Case study in control: Solving a structural leak
Consider a scenario involving a persistent leak, such as a spreading bathtub overflow. The decisive choice is between a single, large chamber or multiple, focused chambers. Our recommendation is typically the latter: multiple, separate chambers offer superior control because they allow you to manage divergent HAT conditions without diluting your energy in minimally affected spaces.
- Boundary Integrity: Use your thermos-hygrometer and data logging tools to confirm the boundaries of the damage. For surrounding areas that test dry, immediately install temporary barriers. This is an intelligent move that protects the drying integrity of your active chambers.
- Final Data Check: Once equipment is placed, the critical data point is the relationship between surface and air conditions. A well-designed chamber will show the temperature and humidity at the wet surface to be nearly identical to the air throughout the chamber. If the surface remains cold and excessively moist, your airflow setup is suboptimal, indicating that the wet surface is not fully engaging in the evaporation process. Do not conclude the job until multiple tests confirm you have accurately and decisively reached your moisture content goal.
FAQs about drying chambers
What materials are typically used for chamber barriers?
The shielding is primarily made of fire-rated polyethylene sheets. You will also need a stable support structure—such as 2x4s, PVC pipes, or drywall sanding poles—to keep the sheets off the surface you are treating and maintainchamber volume.
When is it appropriate to use horizontal barriers?
Horizontal barriers are more complex and should typically be reserved for Class 4 damages (deeply saturated materials). If you float the barrier, roll out the polyethylene sheets on the surface and inflate. Weigh down the edges (e.g., with sand snakes) to keep the sheet in place, but do not tape the edges solid. Air must flow out the edges to ensure complete circulation across the surface being dried.
How do you manage airflow in interstitial cavities?
Affected areas inside a wall assembly or behind cabinets must also be conditioned and dried. You have two highly effective options:
- Access Holes: Remove baseboards and drill holes to access the air space behind the wall. Measure the materials to track progress.
- Targeted Venting: If progress is slow, increase the efficacy by adding holes above the wet material to allow for greater airflow, or directly vent dehumidified or warm air into the cavity via flexible tubing.

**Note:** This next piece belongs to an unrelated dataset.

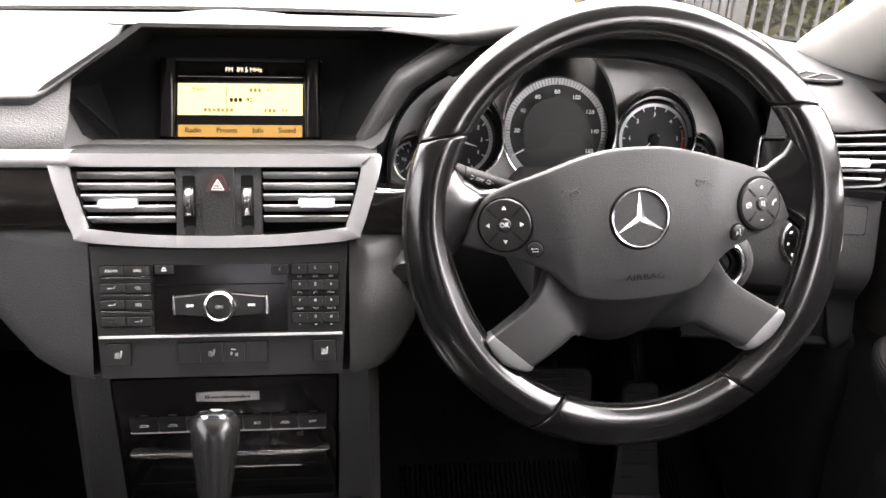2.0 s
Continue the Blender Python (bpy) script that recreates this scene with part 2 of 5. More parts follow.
def rounded(sx, sy, r, n=5):
    """The outline of a rounded rectangle."""
    out = []
    for cx, cy, a in ((sx / 2 - r, sy / 2 - r, 0), (r - sx / 2, sy / 2 - r, 90), (r - sx / 2, r - sy / 2, 180), (sx / 2 - r, r - sy / 2, 270)):
        out += [(cx + r * math.cos(radians(a + 90 * k / n)), cy + r * math.sin(radians(a + 90 * k / n))) for k in range(n + 1)]
    return out


def fillet(pts, r, n=4):
    """Rounds the corners of an outline by cutting back r and bowing."""
    out = []
    for i, p in enumerate(pts):
        p, a, b = Vector(p), Vector(pts[i - 1]), Vector(pts[(i + 1) % len(pts)])
        d, e = a - p, b - p
        k = min(r, d.length * 0.45, e.length * 0.45)
        a, b = p + d.normalized() * k, p + e.normalized() * k
        for s in range(n + 1):
            t = s / n
            out.append(tuple((1 - t) ** 2 * a + 2 * t * (1 - t) * p + t * t * b))
    return out


def frame_ring(outer, inner, z0, z1, bev=0.0):
    """A flat ring between two outlines of equally many points."""
    bm = bmesh.new()
    n = len(outer)
    R = [[bm.verts.new((*p, z)) for p in o] for o, z in ((outer, z0), (outer, z1), (inner, z1), (inner, z0))]
    for a, b in zip(R, R[1:] + R[:1]):
        for i in range(n):
            j = (i + 1) % n
            bm.faces.new((a[i], a[j], b[j], b[i]))
    if bev:
        es = [bm.edges.get((r[i], r[(i + 1) % n])) for r in R[1:3] for i in range(n)]
        bmesh.ops.bevel(bm, geom=es, offset=bev, segments=2, profile=0.5, affect="EDGES")
    return bm


def shrink(pts, k, about=None):
    c = Vector(about) if about else sum((Vector(p) for p in pts), Vector((0, 0))) / len(pts)
    kx, ky = (k, k) if not isinstance(k, tuple) else k
    return [(c.x + (p[0] - c.x) * kx, c.y + (p[1] - c.y) * ky) for p in pts]


def tube(path, r, n=8, closed=False, flat=1.0):
    """A round bar along a path; r is one radius or one for each point."""
    path = [Vector(p) for p in path]
    rings = []
    up = None
    for i, p in enumerate(path):
        a = path[i - 1] if (i or closed) else p
        b = path[(i + 1) % len(path)] if (i < len(path) - 1 or closed) else p
        t = (b - a).normalized()
        if up is None:
            up = t.orthogonal().normalized()
        up = (up - t * up.dot(t)).normalized()
        s = t.cross(up)
        q = r[i] if isinstance(r, (list, tuple)) else r
        rings.append([p + q * (math.cos(2 * math.pi * k / n) * up + flat * math.sin(2 * math.pi * k / n) * s) for k in range(n)])
    if closed:
        return loft(rings + rings[:1], cap=False)
    return loft(rings)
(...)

Will an HVAC system affect the drying chambers?
Yes, if the HVAC system is running and has a return or supply vent located inside the chamber, it will compromise your control over the HAT conditions. It is also important to note that operating a system during a significant drying effort can place undue stress on it, potentially leading to the freezing of the evaporator coil. We strongly encourage consultation with an HVAC specialist to decide the best course of action and reduce risk to the property owner's system.